In November 2025, the CTA belatedly unredacted a batch of emails that revealed internal red flags over language rights. Senior management warned directors of an “unusually high proportion of French files” — 131 cases due over a two-week period — that posed a challenge.
“At present, our francophone/bilingual capacity is limited,” wrote David Svab, a dispute resolutions director. “This volume of French files will carry a significant workload for decision writing, and so we have been required to (REDACTED)”. The rest of that sentence, and the operational directives that followed it, remain to this day blacked out.
The revelation of the CTA’s bilingual deficits raises serious questions about its ongoing treatment of Francophone Canadians.

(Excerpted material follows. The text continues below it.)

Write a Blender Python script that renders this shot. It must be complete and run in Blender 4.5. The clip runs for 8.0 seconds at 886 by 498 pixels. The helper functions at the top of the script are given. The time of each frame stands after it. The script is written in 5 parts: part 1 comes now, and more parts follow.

Canada’s highest court is unequivocal on this point.
“The Supreme Court has consistently held that administrative costs and inconveniences are no excuse for failing to meet the requirements of institutional bilingualism,” says François Larocque, a veteran language-rights litigator and law professor at the University of Ottawa.
Canada’s Official Languages Commissioner, Kelly Burke, told the Star the CTA’s internal files raise serious concerns that “require further examination.”
“The issue of bilingual capacity of federal tribunals is also complex and requires investigation” Burke added, since adjudicators are generally appointed by government.
The CTA told the Star it “has no specific constraints regarding its capacity to process French complaints.”
The CTA would not say what changes, if any, it has made to its bilingual capacity since 2023.
Instead, the agency provided data showing that the volume of French complaints is actually on the rise.
According to the CTA’s own figures, French-language disputes made up 11.5 per cent of all complaints in the 2024–25 fiscal year.
That number climbed to 13.6 per cent in 2025–26, and currently sits at 13.8 per cent for the 2026–27 fiscal year up to May 24, 2026.
Fallis hopes his fight for transparency will prompt advocacy groups to continue the battle, asking tough questions.
A biggy remains: If a federal agency relies on systemic secrecy to obscure its operational failures, how can the system ever fix itself?